University President Professor Dr. Udo Hebel welcomes the new Center, emphasizing that “it will empower the University, alongside its collaborative partners, to seamlessly integrate activities in research, teaching, and knowledge transfer related to Ukraine. These activities, with a focus on European and global interdependencies, will now coalesce into a more cohesive interdisciplinary framework. The establishment of this institutional structure for research on and with Ukraine is expected to generate sustainable impacts at regional, national, and international levels and to further strengthen our expertise in area studies."

Regensburg citizens rallying against the war in Ukraine. Photo: Julia Dragan © University of Regensburg

The new Center will cluster individual, disciplinary expertise in interdisciplinary fields of research, teaching and outreach. The researchers involved will concentrate on four key topic areas addressing the challenges that Ukraine has been facing in its past and present, considering them in their broader contexts. The Think Space aims at a discursive, relational and action-oriented approach to Ukraine-related research in culture, economics, politics and law in (trans)regional and global contexts.

The topic areas build on the existing research expertise in Regensburg and are titled (1) Language and Cultural Heritage, led by historian Guido Hausmann and literary scholar Mirja Lecke, (2) War, Peace and the Postwar Order of Ukraine, coordinated by political scientist Cindy Wittke and legal scholar Herbert Küpper, (3) Flight, Migration and Value Transfer, led by the historians Katrin Boeckh and Ulf Brunnbauer, and (4) Regional Diversity in Ukraine: Industrial and Border Regions in Comparison, coordinated by literary scholar Oleksandr Zabirko and economist Thomas Steger. The plan is to include further disciplinary expertise from theology or social anthropology as necessary.

TSU is conceived as an open space with interconnections and networks. It embraces digital and face-to-face communication, generating synergies between (visiting) scholars and fellows (from students to doctoral candidates, postdocs to established academics) and existing academic structures: the Graduate School for East and Southeast European Studies, the Department for Interdisciplinary and Multiscalar Area Studies (DIMAS), the Center for Commemorative Culture established in 2022 with the Flossenbürg Concentration Camp Memorial, the Leibniz Institute for East and Southeast European Studies (IOS) and its associated Leibniz ScienceCampus “Europe and America in the Modern World”, as well as the Institute for Eastern European Law.

The scholars and institutions cooperate closely with the Canadian Institute of Ukrainian Studies (CIUS) in Edmonton, Canada, the Taras Shevchenko National University of Kyiv, the Ukrainian Catholic University in Lviv and other regional and international partners.

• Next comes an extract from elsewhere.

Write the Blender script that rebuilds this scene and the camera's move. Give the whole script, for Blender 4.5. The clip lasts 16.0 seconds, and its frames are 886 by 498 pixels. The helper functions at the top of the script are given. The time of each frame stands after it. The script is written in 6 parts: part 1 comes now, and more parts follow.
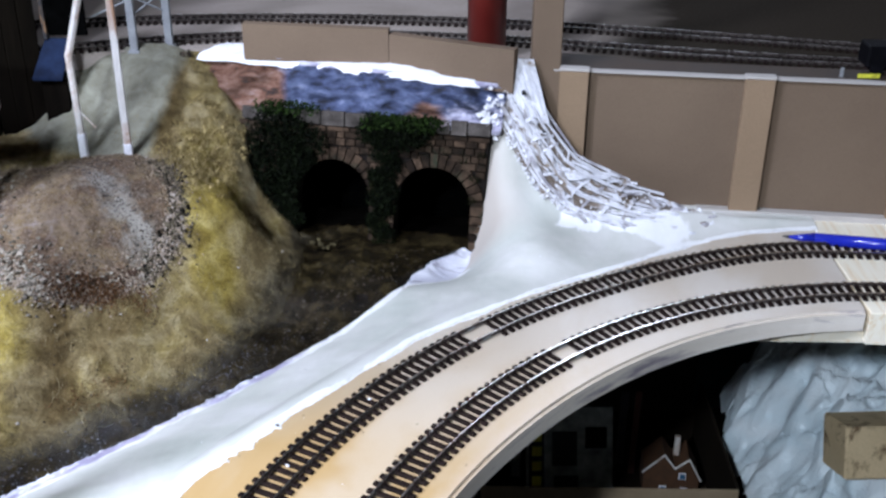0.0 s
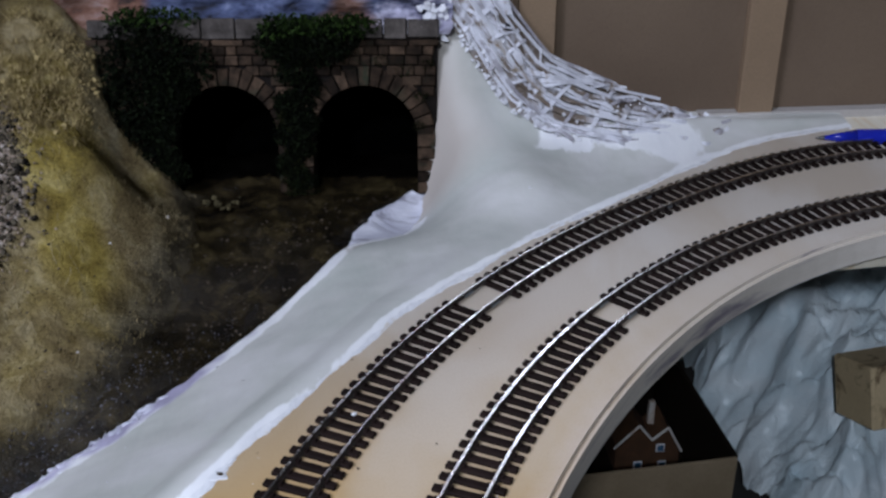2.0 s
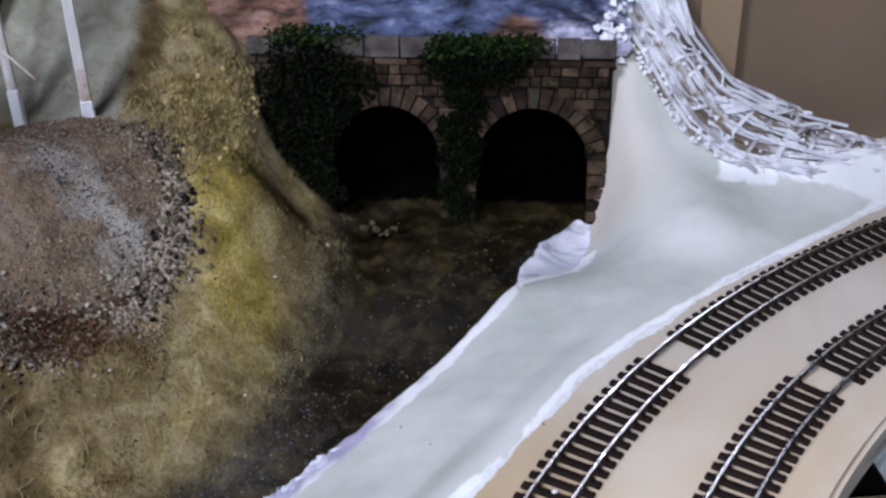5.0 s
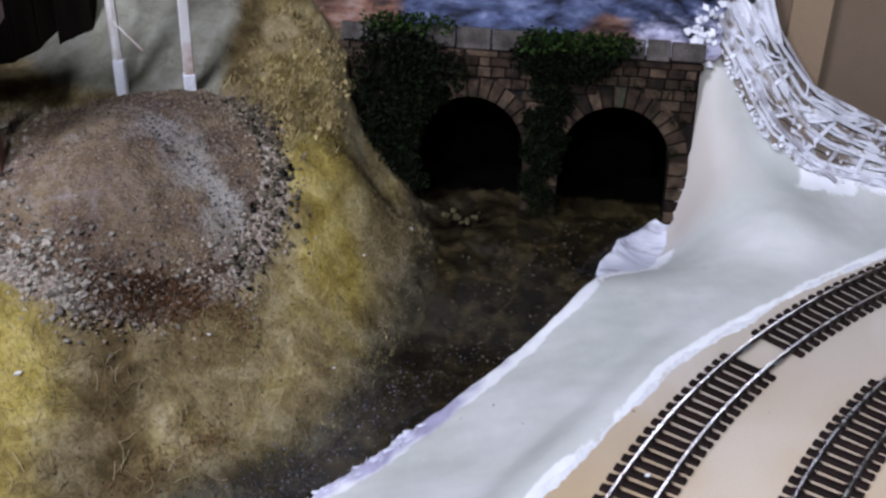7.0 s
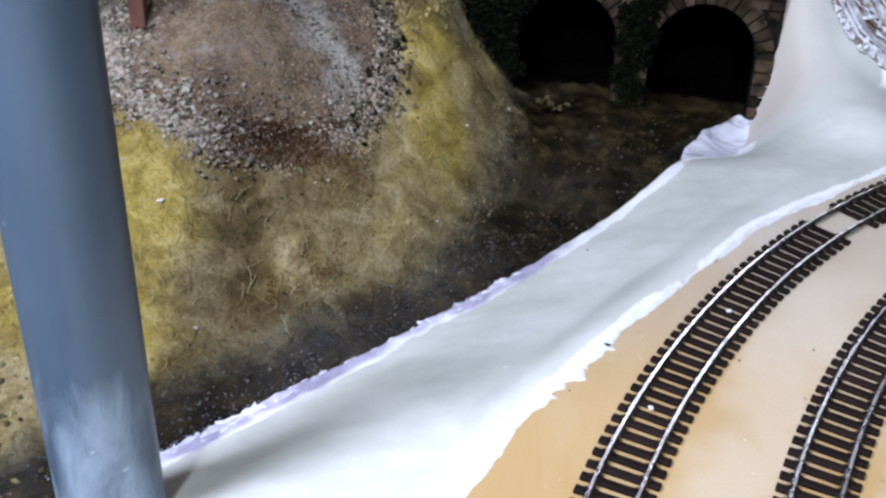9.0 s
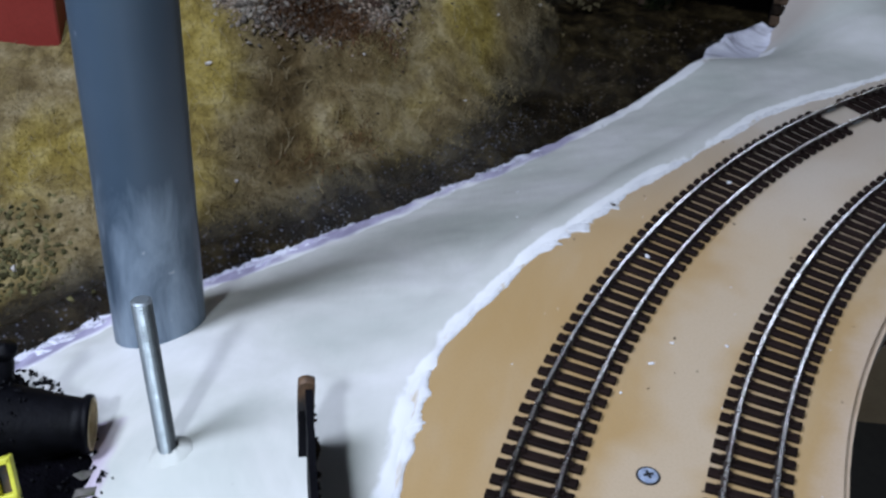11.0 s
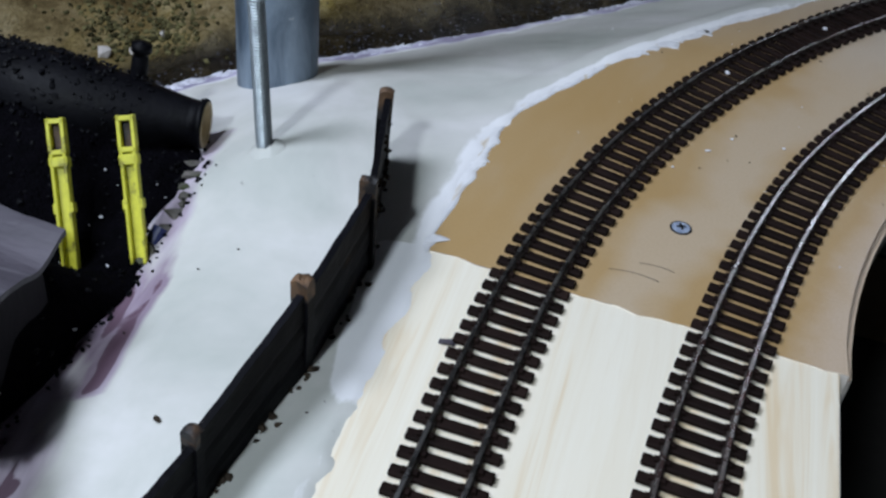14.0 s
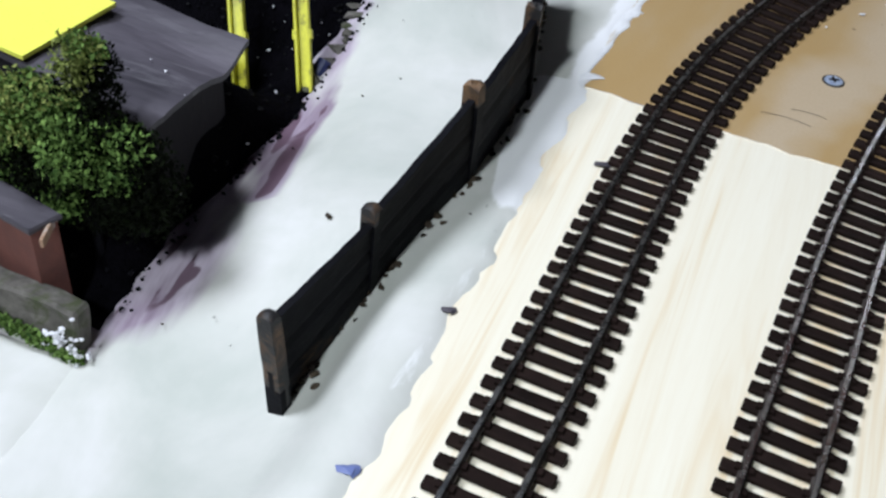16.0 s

In the global world of the 21st century, Regensburg is thus building on its role that emerged a thousand years ago as a central location in wide-ranging networks that integrate Ukraine. The city, with its UNESCO World Heritage Old Town, looks back at a long tradition of contacts with Ukraine that began with medieval commercial routes to Kyiv, and later ones leading along the Danube to Odesa, a city also inscribed in the UNESCO World Heritage List since 2022. These contacts multiplied with the upheavals of World-War II, with Regensburg the location of the largest Bavarian "Ukrainian camp" for Displaced Persons and a Ukrainian Scientific Institute founded at the end of the 1940s.

Each of these institutions forms part of a specific urban heritage forming the foundation for developing the TSU’s network with Ukrainian academics and with institutions around the world. Additionally, the Center will benefit from the city of Regensburg's twinning with Odesa and the wide-ranging interest in Ukraine in the city's society and beyond.